The AUD/USD pair has found support above its resistance level at 0.6535. The RSI remains at the elevated levels while the MACD moving flat above the zero line suggests the bullish momentum is intact with the pair.
Resistance level: 0.6210, 0.6260
Support level: 0.6145, 0.6080
Despite the recent lacklustre performance of the U.S. dollar, the Japanese Yen has struggled to regain ground against it. Last week, Japan’s GDP came in below expectations, coupled with a gradual easing of the inflation rate. These factors suggest that the Bank of Japan (BoJ) may need to wait for additional data before considering a shift from its ultra-loose monetary policy. This stance is putting pressure on the strength of the Yen. Traders are now looking ahead to the upcoming release of Japan’s Consumer Price Index (CPI) next Tuesday, as it is expected to provide further insights into the potential direction of the USD/JPY pair.

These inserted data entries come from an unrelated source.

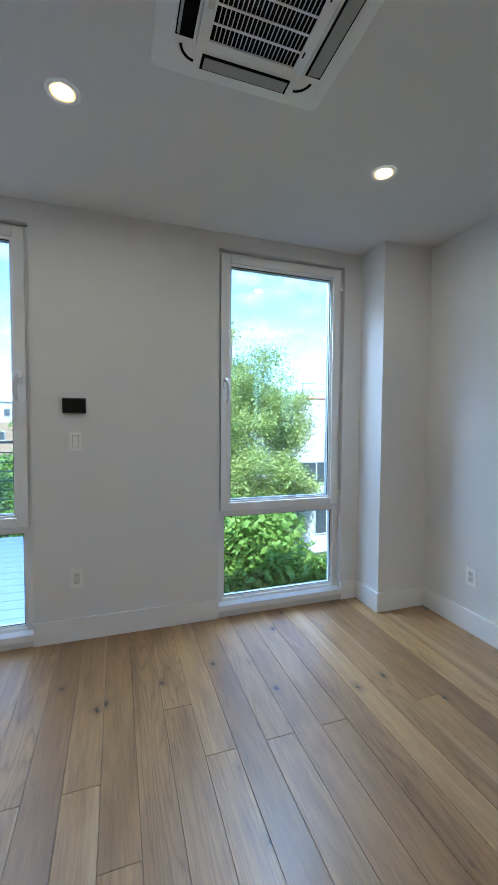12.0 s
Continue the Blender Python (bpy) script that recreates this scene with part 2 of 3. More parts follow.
BEIGEB = material("beige_brick", (0.25, 0.175, 0.115), 0.85, var=0.2, scale=2.5)
BROWNT = material("brown_tower_brick", (0.30, 0.22, 0.18), 0.9, var=0.12, scale=0.1)
TANT = material("tan_tower_brick", (0.40, 0.31, 0.22), 0.9, var=0.1, scale=0.1)
BLUET = material("blue_grey_tower", (0.30, 0.37, 0.44), 0.7, var=0.1, scale=0.1)
PANEL = material("pale_window_panel", (0.40, 0.42, 0.44), 0.5, var=0.1, scale=0.2)
ORANGE = material("orange_fascia", (0.55, 0.17, 0.07), 0.6, var=0.1, scale=1)
DGLASS = material("dark_window_glass", (0.05, 0.06, 0.07), 0.10, var=0.3, scale=0.7)
# old glass with the reflected sky put into its base colour
PALEGLASS = material("painted_sky_old_glass", (0.20, 0.25, 0.28), 0.15, var=0.3, scale=0.9)
WHITEP = material("white_sash_paint", (0.60, 0.60, 0.58), 0.5, var=0.05, scale=2)
TEAL = material("teal_canvas", (0.06, 0.42, 0.38), 0.6, var=0.1, scale=2)

# ---- mesh tools ----


def finish(name, bm, mat, parent=None, bevel=0.0, smooth=False):
    me = bpy.data.meshes.new(name)
    bm.normal_update()
    bm.to_mesh(me)
    bm.free()
    me.materials.append(mat)
    ob = new(name, me)
    if smooth:
        for p in me.polygons:
            p.use_smooth = True
    if bevel:
        md = ob.modifiers.new("bevel", "BEVEL")
        md.width, md.segments, md.limit_method = bevel, 2, "ANGLE"
    if parent:
        ob.parent = parent
    return ob


def add_box(bm, x0, y0, z0, x1, y1, z1):
    v = [bm.verts.new(p) for p in ((x0, y0, z0), (x1, y0, z0), (x1, y1, z0), (x0, y1, z0), (x0, y0, z1), (x1, y0, z1), (x1, y1, z1), (x0, y1, z1))]
    for f in ((3, 2, 1, 0), (4, 5, 6, 7), (0, 1, 5, 4), (1, 2, 6, 5), (2, 3, 7, 6), (3, 0, 4, 7)):
        bm.faces.new([v[i] for i in f])


def boxes(name, parts, mat, parent=None, bevel=0.0):
    bm = bmesh.new()
    for p in parts:
        add_box(bm, min(p[0], p[3]), min(p[1], p[4]), min(p[2], p[5]), max(p[0], p[3]), max(p[1], p[4]), max(p[2], p[5]))
    return finish(name, bm, mat, parent, bevel)


def empty(name, m=None, **tags):
    ob = new(name)
    ob.empty_display_size = 0.1
    if m is not None:
        ob.matrix_basis = m
    return tagged(ob, **tags)


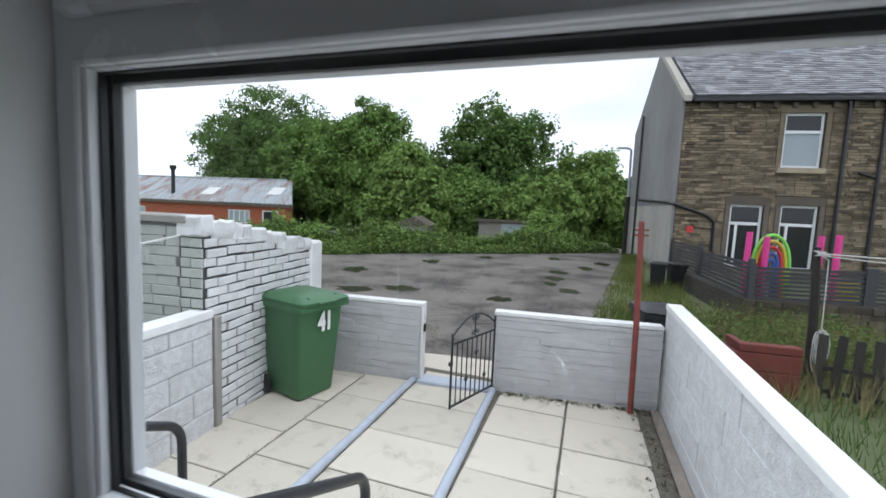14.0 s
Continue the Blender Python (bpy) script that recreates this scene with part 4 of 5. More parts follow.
for k, (x, y, rx, ry) in enumerate([(-8.75, -4.55, 0.42, 0.36), (-9.3, -3.6, 0.40, 0.36), (-9.0, -1.25, 0.34, 0.22), (-10.7, 0.35, 0.42, 0.20), (-11.6, -0.1, 0.40, 0.14),
                                    (-12.6, 0.05, 0.5, 0.24), (-14.0, 0.2, 0.5, 0.25), (-14.5, -4.2, 0.6, 0.25), (-11.5, -5.8, 0.7, 0.3), (-16.9, -2.5, 0.6, 0.2), (-15.5, 1.2, 0.6, 0.2), (-17.2, 2.0, 0.7, 0.25), (-18, 0.2, 0.7, 0.2)]):
    bm = bmesh.new()
    pts = []
    for i in range(22):
        a = 6.28318 * i / 22
        q = 1 + 0.75 * noise.noise(Vector((math.cos(a) * 2.1 + k * 7, math.sin(a) * 2.1, k)))
        pts.append((x + rx * 0.8 * q * math.cos(a), y + ry * 1.2 * q * math.sin(a)))
    prism(bm, pts, -0.4575, -0.4535)
    solo("puddle", bm, M_PUDDLE, "dark rain puddle in the asphalt", "puddle", at=OUT, group="puddles")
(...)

The USD/JPY pair has found support and traded firmly at a level above 149.90. The RSI is approaching the overbought zone while the MACD has declined to near the zero line, suggesting the bullish momentum is lacking.
Resistance level: 151.85, 154.80
Support level:149.50, 147.60
Crude oil prices extend gains, fueled by signs of tightening supplies amid rising geopolitical tensions in the Middle East. Ongoing concerns over Houthi attacks on commercial vessels in the Red Sea contribute to a reassessment of near-term supply tightness. However, gains are tempered by a bearish API inventory report revealing a higher-than-expected increase in US crude inventories. Eyes remain on the forthcoming EIA oil inventory report for further market signals.
Oil prices are trading higher while currently testing the resistance level. MACD has illustrated diminishing bearish momentum, while RSI is at 57, suggesting the commodity might extend its gains after breakout since the RSI stays above the midline.